▸ Given task
Pick out each line with the word "carried" from the material that follows.

-------- Data shown

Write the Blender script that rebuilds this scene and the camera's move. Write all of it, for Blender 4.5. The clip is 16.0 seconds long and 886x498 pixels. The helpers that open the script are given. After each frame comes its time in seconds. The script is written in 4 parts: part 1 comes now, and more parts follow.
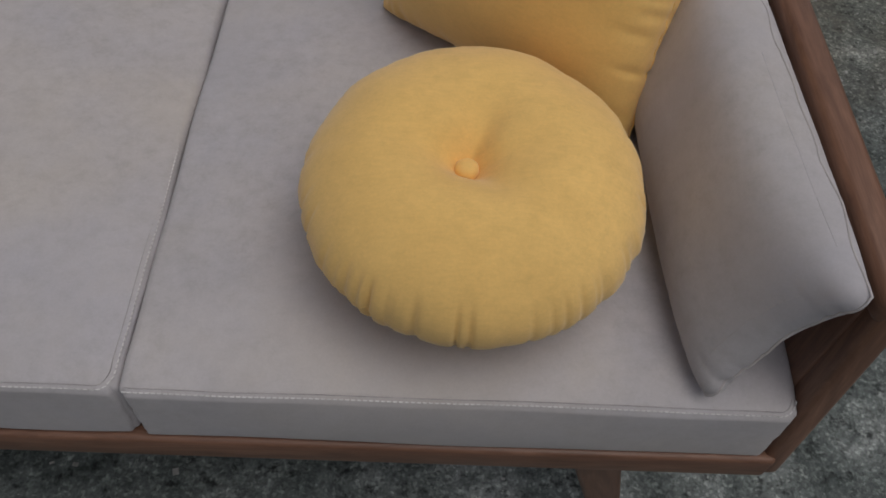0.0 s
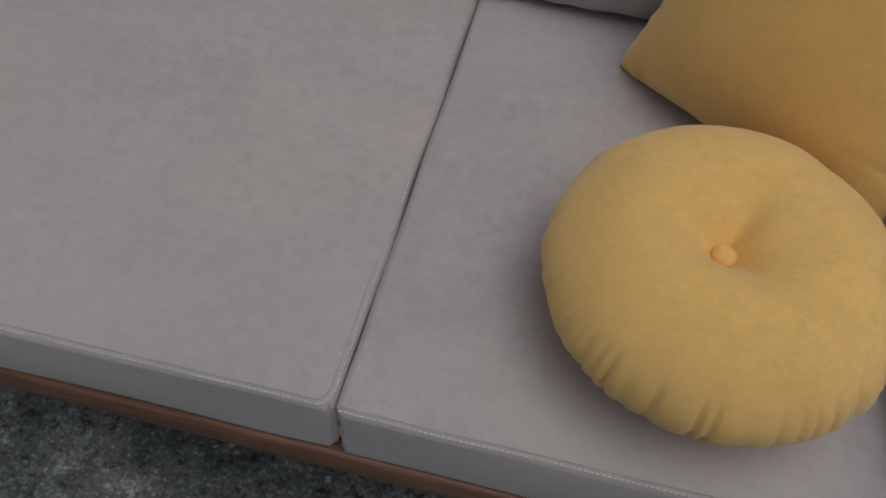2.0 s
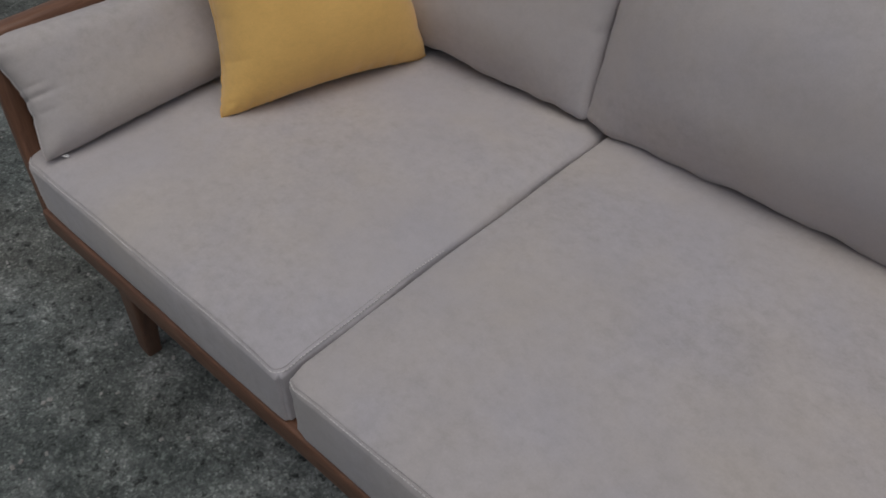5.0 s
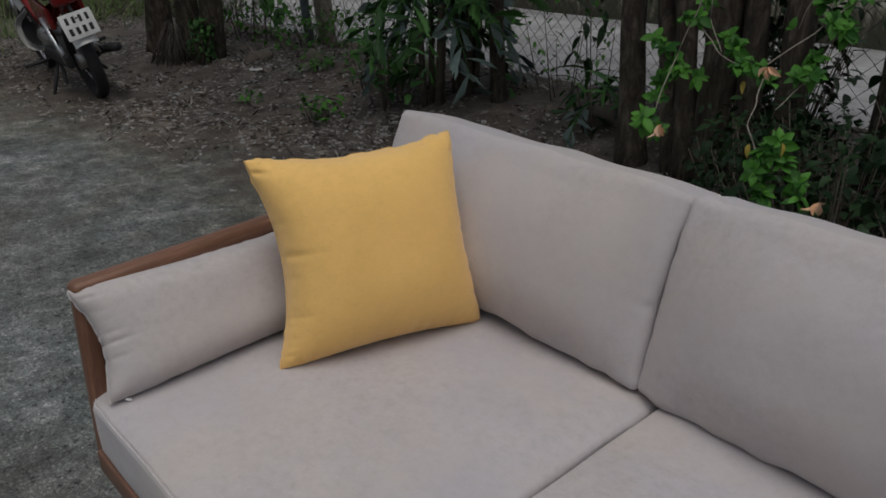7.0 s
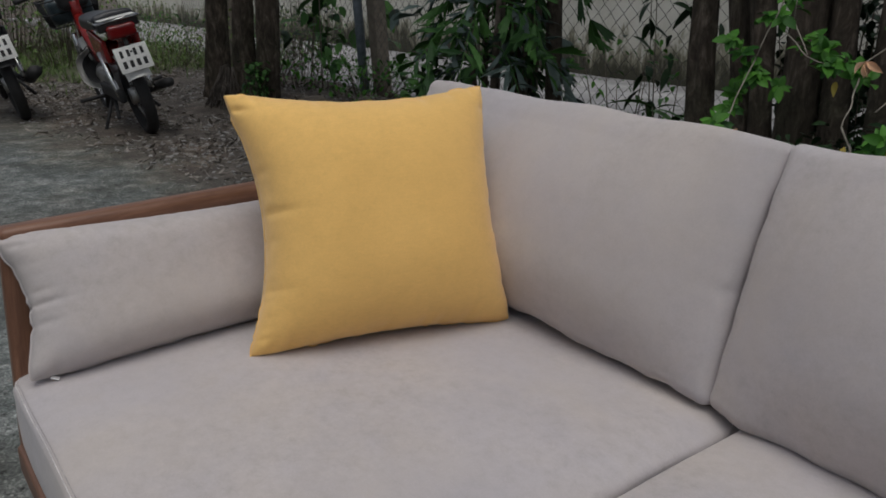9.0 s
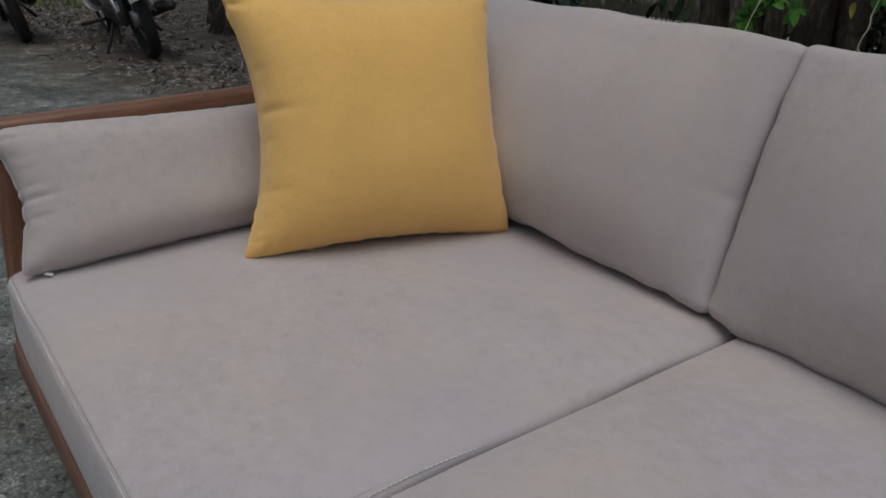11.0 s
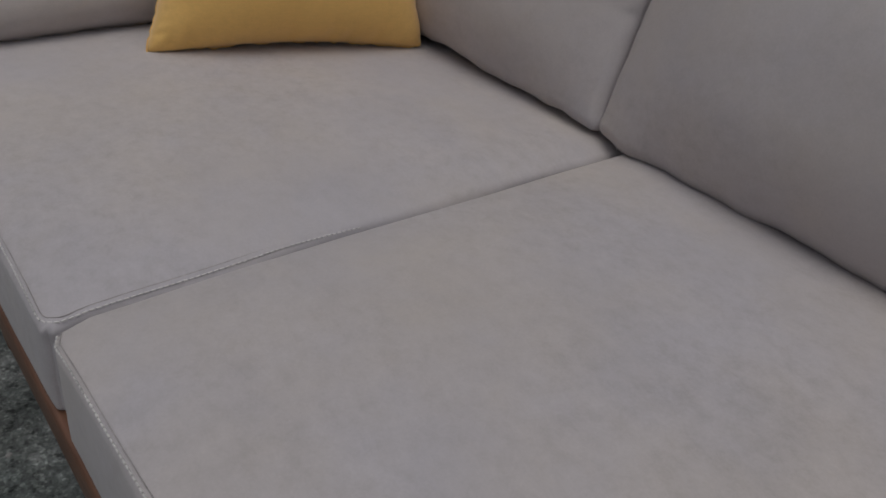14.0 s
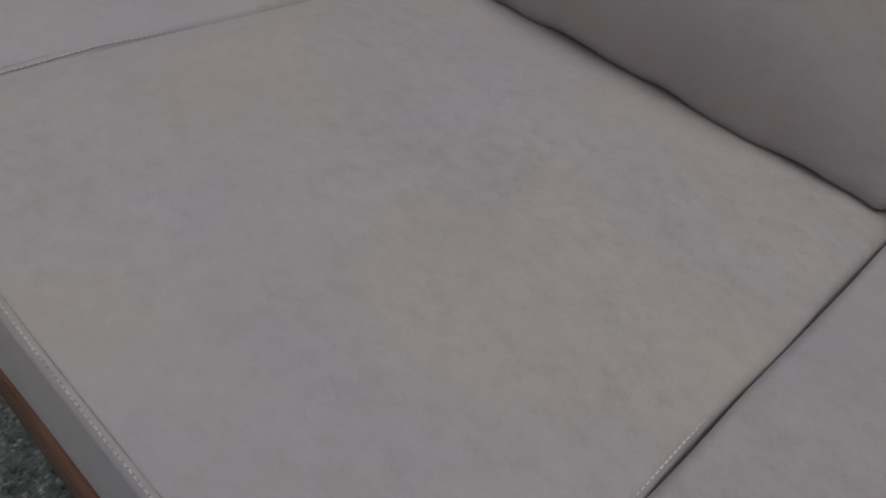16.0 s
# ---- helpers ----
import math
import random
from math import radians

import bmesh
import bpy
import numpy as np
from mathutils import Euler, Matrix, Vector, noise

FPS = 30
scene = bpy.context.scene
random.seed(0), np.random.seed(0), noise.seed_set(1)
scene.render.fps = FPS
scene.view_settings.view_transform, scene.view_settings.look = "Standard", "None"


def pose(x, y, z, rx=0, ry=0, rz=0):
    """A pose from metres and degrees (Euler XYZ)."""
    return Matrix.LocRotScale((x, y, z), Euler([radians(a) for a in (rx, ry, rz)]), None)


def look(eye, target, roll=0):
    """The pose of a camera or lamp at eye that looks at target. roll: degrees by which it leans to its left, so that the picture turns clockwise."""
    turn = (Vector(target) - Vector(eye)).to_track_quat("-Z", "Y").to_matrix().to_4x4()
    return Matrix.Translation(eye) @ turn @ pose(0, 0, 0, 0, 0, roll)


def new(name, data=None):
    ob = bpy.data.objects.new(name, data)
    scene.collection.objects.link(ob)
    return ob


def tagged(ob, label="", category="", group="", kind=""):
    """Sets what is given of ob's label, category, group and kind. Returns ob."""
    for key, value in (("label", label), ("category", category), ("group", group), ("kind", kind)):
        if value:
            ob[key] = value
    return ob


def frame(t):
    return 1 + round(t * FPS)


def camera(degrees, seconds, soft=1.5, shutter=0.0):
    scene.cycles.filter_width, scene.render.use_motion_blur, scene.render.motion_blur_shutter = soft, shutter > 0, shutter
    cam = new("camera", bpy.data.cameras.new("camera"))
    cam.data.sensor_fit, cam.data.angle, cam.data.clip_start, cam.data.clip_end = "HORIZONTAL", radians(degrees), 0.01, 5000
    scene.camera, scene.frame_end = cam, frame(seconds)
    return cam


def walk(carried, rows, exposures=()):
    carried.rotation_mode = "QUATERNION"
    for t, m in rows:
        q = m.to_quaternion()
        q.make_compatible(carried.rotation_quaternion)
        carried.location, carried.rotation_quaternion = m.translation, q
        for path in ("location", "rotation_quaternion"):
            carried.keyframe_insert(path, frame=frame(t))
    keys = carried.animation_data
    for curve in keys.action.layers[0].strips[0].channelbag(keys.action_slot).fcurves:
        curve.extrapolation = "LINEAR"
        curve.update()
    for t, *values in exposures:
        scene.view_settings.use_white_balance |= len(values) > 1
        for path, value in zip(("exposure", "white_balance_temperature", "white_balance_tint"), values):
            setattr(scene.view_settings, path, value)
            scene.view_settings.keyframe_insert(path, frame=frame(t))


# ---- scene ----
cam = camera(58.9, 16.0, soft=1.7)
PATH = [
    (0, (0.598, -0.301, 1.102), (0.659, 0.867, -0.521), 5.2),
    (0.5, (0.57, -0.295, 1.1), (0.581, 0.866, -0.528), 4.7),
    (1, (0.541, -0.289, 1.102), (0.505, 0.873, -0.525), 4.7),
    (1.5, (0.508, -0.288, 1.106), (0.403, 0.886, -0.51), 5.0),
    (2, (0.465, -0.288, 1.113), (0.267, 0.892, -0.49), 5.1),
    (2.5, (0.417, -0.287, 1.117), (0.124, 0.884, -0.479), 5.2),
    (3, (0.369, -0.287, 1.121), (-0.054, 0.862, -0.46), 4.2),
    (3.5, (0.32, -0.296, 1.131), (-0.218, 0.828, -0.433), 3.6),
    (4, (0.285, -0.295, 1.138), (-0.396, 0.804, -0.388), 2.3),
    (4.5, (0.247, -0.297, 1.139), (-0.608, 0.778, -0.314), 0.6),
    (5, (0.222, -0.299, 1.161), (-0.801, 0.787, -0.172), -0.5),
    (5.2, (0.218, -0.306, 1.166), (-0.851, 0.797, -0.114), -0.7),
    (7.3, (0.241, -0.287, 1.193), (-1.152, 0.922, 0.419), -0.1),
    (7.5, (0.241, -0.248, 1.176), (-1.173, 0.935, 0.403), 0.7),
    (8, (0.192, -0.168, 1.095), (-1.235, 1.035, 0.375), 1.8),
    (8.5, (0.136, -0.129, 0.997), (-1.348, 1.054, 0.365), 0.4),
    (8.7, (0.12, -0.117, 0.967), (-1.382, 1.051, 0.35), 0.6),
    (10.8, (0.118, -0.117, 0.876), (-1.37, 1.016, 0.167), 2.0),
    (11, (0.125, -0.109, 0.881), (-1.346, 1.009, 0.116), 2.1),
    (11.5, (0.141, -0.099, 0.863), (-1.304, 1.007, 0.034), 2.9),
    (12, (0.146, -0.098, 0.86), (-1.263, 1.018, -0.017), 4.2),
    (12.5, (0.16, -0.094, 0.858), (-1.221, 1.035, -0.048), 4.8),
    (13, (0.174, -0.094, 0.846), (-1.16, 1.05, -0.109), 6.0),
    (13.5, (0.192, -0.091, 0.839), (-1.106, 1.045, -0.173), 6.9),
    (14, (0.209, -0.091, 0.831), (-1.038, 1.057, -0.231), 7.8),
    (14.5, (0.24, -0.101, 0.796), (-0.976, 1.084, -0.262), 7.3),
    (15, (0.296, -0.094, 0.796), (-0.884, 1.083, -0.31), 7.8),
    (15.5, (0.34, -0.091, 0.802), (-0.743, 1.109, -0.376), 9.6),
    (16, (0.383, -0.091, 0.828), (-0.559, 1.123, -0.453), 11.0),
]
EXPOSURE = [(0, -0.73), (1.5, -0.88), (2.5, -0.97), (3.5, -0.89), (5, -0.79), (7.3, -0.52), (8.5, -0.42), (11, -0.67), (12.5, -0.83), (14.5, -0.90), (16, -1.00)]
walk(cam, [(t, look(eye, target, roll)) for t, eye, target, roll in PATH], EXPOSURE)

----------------
-------- Data shown

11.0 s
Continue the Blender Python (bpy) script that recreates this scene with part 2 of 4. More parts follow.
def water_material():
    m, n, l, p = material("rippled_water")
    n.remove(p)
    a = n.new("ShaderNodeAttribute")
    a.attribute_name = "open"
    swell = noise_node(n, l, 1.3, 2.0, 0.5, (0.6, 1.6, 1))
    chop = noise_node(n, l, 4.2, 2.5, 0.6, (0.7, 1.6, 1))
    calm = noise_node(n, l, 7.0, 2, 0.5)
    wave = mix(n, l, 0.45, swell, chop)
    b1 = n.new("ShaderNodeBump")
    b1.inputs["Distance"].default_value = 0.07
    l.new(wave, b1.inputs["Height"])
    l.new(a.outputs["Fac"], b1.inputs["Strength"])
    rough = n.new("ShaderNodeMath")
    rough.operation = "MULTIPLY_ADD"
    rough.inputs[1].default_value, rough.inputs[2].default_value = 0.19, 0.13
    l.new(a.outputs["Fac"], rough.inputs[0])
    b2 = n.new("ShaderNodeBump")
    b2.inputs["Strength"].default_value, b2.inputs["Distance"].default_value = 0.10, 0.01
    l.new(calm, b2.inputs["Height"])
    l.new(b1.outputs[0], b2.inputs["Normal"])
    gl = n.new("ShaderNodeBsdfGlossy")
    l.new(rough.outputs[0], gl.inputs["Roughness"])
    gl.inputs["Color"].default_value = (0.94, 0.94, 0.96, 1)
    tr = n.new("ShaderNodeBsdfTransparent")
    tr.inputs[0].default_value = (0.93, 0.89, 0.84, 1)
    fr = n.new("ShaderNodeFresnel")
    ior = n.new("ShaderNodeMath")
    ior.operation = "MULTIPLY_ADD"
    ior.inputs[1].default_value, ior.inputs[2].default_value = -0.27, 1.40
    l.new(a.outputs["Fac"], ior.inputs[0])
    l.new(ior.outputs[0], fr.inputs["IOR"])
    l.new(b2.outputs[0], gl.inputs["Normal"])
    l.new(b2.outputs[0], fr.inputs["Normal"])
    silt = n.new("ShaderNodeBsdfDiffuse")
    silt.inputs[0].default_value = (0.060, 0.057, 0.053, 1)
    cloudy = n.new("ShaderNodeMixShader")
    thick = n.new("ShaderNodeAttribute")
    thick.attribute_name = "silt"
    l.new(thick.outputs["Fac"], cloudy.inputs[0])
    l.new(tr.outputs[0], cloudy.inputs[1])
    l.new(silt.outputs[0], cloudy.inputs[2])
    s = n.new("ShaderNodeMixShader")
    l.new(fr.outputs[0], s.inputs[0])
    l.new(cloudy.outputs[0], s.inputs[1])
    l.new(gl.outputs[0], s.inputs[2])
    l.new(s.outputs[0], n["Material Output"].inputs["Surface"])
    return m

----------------
-------- Data shown

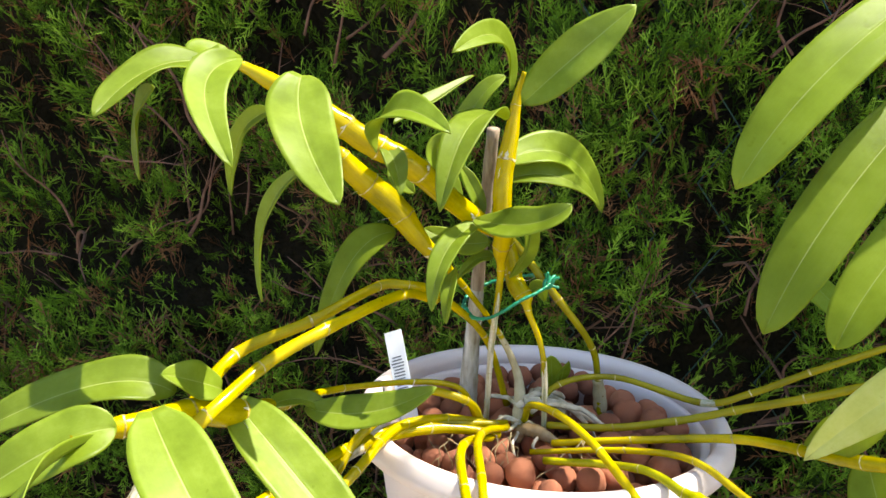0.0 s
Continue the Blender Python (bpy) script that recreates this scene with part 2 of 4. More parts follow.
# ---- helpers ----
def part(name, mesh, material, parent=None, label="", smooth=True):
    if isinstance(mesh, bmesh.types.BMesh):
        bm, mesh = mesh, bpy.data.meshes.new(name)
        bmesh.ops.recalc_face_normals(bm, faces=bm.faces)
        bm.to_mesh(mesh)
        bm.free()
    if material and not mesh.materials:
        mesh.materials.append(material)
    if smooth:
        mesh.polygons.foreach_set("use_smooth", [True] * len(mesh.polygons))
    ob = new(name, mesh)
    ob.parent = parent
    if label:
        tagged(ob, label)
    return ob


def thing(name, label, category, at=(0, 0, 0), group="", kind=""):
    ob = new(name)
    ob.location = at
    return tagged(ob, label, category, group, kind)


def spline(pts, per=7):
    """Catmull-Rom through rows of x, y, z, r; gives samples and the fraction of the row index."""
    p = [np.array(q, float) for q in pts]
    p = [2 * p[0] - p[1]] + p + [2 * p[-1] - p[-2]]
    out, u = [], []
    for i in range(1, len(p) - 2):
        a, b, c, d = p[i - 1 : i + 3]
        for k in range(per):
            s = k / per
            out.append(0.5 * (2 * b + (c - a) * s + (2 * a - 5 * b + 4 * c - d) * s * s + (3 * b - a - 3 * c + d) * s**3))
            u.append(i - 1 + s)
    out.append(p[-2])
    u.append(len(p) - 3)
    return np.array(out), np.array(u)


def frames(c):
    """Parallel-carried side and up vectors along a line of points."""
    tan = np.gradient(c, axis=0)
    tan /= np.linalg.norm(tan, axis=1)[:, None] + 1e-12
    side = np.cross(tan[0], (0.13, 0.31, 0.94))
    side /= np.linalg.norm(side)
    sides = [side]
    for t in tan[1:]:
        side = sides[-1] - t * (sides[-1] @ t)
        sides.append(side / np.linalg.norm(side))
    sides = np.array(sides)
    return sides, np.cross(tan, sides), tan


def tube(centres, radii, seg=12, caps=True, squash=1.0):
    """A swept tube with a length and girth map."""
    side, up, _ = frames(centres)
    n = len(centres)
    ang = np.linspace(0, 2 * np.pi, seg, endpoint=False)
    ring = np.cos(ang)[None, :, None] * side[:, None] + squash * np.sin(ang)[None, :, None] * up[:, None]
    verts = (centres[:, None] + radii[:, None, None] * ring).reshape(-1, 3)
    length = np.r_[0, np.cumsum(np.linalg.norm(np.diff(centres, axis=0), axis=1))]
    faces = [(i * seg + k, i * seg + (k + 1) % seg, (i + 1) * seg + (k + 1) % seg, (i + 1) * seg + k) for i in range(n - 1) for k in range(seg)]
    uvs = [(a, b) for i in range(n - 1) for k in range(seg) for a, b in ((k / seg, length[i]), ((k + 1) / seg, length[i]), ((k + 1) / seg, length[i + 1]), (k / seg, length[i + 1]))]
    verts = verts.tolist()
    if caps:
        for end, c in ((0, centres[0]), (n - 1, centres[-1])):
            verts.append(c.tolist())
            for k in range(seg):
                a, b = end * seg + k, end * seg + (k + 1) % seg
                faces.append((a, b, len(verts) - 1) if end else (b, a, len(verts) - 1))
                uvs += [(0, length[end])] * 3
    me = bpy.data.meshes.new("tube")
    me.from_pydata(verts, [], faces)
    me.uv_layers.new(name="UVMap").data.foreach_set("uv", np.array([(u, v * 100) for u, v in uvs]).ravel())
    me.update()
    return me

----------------

▸ Final answer
def walk(carried, rows, exposures=()):
    carried.rotation_mode = "QUATERNION"
        q.make_compatible(carried.rotation_quaternion)
        carried.location, carried.rotation_quaternion = m.translation, q
            carried.keyframe_insert(path, frame=frame(t))
    keys = carried.animation_data
    """Parallel-carried side and up vectors along a line of points."""